Virtual Grocery And Toy Stores On The Rise Thanks To QR Codes
The next big thing in shopping may be to walk away empty handed. That’s because an increasing number of companies are putting up virtual stores that have no physical merchandise; instead, posters display products with quick response (QR) codes. Customers scan the matrix barcodes with their smartphones, pay for the items in their virtual cart, and items are delivered to their doors within hours to days, depending on the items.
It’s the advantage of window shopping without the hassle of standing in line to check out.
Since 2009, virtual stores have been popping up across the world in locations within South Korea, Canada, US, UK, Ireland, Sweden, Chile, and Argentina. The latest? Walmart teamed up with Mattel to offer a virtual toy store at Union Station in Toronto for a month before the holidays. This site sees over 200,000 commuters a day passing through, so the hottest toys were displayed to catch consumers eyes as they headed to and from work.
But Walmart wasn’t the first to occupy the space. The health and beauty online store Well.ca installed a virtual store at the site last April. According to its founder, it was a huge success and increased sales on the products that were displayed as well as serving as an advertisement for the store.
Watch the video to see how well positioned the Well.ca store was in Toronto:
Although many companies offer online stores for shopping, the advantage to a physical location that displays large numbers of products is retaining one of the most invaluable benefits of shopping: browsing. Mobile devices limit the number of products that can be seen due to their screen space, whereas physical posters can display dozens of products at a time. Displays of products catch consumer attention and help them find items quickly, allowing them to avoid keyword searching in an online store which can be hit or miss. The virtual stores also capitalize on prior shopping experiences by including products on shelves, which encourages an immersive shopping experience that is absent from mobile online stores.
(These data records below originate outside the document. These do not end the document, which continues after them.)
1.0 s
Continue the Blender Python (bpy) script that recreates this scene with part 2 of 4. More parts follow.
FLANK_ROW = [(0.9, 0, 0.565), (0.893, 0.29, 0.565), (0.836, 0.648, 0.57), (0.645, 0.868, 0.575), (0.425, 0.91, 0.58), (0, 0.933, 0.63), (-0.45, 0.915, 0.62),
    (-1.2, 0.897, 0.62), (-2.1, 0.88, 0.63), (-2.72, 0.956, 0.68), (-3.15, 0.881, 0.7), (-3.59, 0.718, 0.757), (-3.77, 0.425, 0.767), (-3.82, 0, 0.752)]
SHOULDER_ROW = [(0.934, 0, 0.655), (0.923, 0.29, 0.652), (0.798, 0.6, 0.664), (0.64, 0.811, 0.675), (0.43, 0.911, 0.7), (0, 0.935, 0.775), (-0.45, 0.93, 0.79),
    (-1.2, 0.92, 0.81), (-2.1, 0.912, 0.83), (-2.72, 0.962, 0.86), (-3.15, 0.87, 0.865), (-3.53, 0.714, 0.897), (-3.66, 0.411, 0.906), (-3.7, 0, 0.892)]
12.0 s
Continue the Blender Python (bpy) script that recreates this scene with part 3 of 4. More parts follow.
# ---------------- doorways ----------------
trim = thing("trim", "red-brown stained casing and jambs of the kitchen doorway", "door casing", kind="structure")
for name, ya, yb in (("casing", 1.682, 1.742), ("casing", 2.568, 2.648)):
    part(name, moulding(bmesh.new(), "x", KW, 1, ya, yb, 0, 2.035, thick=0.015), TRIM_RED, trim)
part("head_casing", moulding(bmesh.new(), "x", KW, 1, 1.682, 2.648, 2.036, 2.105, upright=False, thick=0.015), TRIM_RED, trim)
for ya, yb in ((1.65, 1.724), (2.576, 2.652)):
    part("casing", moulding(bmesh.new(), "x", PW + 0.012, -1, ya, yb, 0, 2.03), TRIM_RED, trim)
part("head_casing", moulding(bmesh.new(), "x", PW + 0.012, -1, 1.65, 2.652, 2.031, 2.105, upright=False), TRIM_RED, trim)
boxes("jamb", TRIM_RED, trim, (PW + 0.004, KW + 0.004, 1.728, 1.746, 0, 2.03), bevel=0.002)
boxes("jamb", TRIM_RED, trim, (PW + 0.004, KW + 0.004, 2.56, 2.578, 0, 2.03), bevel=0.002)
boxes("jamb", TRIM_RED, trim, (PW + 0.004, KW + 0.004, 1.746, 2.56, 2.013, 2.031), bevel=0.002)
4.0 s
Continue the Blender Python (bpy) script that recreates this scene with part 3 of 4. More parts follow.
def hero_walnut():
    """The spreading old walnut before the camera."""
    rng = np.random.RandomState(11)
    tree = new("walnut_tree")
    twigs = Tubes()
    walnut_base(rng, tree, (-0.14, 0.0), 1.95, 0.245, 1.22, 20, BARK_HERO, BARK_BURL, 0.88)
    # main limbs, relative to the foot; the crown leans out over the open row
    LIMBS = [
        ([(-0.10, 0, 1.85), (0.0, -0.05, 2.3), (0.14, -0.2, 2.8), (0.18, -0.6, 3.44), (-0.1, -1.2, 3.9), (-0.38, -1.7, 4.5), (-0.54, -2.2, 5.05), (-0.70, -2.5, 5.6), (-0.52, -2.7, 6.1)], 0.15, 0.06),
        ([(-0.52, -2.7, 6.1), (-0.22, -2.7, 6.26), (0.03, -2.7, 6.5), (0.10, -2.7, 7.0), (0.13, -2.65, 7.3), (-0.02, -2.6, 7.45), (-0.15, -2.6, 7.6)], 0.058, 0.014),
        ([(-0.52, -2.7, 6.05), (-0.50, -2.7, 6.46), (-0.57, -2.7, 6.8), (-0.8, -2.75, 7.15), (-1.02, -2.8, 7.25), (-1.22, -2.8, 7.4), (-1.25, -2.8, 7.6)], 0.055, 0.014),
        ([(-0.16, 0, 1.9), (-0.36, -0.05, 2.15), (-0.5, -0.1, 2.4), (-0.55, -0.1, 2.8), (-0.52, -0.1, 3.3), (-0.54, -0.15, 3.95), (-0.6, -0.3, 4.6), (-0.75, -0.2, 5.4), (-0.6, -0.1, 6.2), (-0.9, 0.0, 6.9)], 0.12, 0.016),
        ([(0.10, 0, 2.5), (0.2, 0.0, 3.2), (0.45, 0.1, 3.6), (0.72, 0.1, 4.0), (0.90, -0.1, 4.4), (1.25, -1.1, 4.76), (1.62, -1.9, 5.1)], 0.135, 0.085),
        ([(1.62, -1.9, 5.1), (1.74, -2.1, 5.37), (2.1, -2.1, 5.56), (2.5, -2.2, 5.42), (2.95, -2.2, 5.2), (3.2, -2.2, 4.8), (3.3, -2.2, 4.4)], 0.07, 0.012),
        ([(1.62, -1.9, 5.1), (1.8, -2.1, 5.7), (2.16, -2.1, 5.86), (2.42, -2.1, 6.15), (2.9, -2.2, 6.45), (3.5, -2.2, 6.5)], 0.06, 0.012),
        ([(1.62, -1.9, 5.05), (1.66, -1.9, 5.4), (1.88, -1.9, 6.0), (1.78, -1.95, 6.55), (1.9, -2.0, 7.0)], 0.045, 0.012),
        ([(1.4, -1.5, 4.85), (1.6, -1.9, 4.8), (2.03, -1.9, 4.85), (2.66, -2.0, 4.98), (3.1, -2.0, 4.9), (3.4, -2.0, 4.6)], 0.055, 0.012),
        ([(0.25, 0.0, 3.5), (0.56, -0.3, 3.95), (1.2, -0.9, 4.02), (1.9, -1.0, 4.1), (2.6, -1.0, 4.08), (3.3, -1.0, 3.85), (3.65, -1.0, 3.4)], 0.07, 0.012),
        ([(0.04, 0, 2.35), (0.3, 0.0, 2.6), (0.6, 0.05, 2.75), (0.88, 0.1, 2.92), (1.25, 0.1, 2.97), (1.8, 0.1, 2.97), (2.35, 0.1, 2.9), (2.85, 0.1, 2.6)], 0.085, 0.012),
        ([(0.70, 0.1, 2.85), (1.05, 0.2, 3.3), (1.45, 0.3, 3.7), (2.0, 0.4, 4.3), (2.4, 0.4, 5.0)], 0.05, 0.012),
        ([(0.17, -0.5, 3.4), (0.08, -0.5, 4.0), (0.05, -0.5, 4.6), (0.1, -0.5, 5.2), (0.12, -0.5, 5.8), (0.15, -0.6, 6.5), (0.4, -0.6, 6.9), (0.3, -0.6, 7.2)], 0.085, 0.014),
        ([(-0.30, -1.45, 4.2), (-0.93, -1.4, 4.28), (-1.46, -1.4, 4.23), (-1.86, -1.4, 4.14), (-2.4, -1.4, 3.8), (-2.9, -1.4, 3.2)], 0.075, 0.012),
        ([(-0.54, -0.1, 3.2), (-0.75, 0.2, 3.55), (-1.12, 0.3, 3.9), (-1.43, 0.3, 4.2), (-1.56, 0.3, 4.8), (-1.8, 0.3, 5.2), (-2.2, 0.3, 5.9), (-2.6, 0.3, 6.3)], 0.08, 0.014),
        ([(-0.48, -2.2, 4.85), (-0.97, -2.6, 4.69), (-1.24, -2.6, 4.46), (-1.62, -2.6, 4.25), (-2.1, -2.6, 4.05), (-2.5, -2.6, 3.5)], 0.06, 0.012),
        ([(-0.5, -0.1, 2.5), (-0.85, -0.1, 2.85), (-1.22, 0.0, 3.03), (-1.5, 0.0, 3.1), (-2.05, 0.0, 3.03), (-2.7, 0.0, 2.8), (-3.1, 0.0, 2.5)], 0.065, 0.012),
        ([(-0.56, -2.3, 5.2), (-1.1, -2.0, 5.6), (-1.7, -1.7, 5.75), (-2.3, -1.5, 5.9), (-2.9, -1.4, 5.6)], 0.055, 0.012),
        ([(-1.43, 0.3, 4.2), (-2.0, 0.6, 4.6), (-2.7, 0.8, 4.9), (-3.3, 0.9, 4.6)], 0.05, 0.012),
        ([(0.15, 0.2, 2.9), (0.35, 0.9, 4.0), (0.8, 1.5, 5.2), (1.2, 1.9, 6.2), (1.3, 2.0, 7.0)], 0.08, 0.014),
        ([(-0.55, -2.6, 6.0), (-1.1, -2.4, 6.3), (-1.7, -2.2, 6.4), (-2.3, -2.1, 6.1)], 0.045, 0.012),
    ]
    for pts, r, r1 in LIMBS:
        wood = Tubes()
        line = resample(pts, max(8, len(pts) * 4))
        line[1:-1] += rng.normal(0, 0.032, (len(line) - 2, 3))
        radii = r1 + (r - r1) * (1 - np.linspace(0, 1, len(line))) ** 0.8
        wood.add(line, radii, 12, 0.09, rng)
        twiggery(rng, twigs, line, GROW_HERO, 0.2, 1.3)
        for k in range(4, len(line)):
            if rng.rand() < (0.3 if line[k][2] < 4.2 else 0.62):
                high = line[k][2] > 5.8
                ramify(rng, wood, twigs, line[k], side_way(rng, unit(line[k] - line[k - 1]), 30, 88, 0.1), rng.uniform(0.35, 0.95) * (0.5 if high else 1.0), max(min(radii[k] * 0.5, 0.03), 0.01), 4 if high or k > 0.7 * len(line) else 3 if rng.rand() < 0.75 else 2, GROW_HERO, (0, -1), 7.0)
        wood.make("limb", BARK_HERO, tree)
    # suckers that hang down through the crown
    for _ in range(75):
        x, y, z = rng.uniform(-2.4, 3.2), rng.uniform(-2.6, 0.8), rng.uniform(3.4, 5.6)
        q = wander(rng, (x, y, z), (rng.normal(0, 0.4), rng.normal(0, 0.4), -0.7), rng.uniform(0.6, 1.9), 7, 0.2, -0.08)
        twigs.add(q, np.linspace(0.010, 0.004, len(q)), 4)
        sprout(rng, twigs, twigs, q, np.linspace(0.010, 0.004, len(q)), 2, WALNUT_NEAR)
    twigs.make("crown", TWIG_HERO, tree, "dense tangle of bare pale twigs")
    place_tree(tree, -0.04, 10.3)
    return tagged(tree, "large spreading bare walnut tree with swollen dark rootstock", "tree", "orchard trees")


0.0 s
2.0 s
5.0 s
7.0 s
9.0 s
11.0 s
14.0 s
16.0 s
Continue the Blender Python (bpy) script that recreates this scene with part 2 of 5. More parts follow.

The virtual store concept started in 2009 when the British grocery chain Tesco launched its HomePlus service in South Korea, which installed posters that look exactly like a grocery store aisle onto the walls of subway stations. Once purchased, the items would be delivered to commuters within hours to their doors. A very similar type of service is now being offered in Chicago by Peapod with 17 stations having virtual stores installed last September.
QR codes have been around since the 1990s but the surge in smartphones has made them incredibly popular for gathering information, whether it’s for shopping purposes or tourism as evidenced by the world’s first Wikipedia town. Besides Walmart, other major companies are employing virtual stores including Sears, JC Penny, Kmart, and Staples, and ad campaigns from Chili’s and Starbucks have used the approach as well.
What’s going on here isn’t anything new — in fact, it’s exactly what companies have been using mail order catalogs for since Montgomery Ward mailed them out in 1872. Back then, item descriptions were accompanied with an item number that was put on an order page and received through the mail weeks later. Today, images of products give a visual representation of the item, QR codes have replaced the item number, and delivery times have moved up to days and in some cases even hours.
But this convergence of the physical and virtual worlds is a significant change from mail order catalogs primarily because it involves the smartphone, the all-in-one device that also allows interaction with billboards, precise location mapping down to the inch, unlocking of hotel doors, and payments with digital wallet applications. It seems that some exciting promises of the digital age once centered around desktop computers are achieving their potential with smartphones.
Speaking of empowerment, anyone can generate their own QR codes even making them artistic, and because the number of possible QR codes is astronomical (2 to the power of 23624), it is a system that could catalog everything that has ever been manufactured or sold in history.
The future of virtual stores looks bright. As companies increasingly look to lower their overhead, minimize losses due to products exceeding their shelf life, and fit better into the evolving mobile lifestyles of consumers, virtual stores will likely become the norm anywhere there’s a surface to turn into a storefront.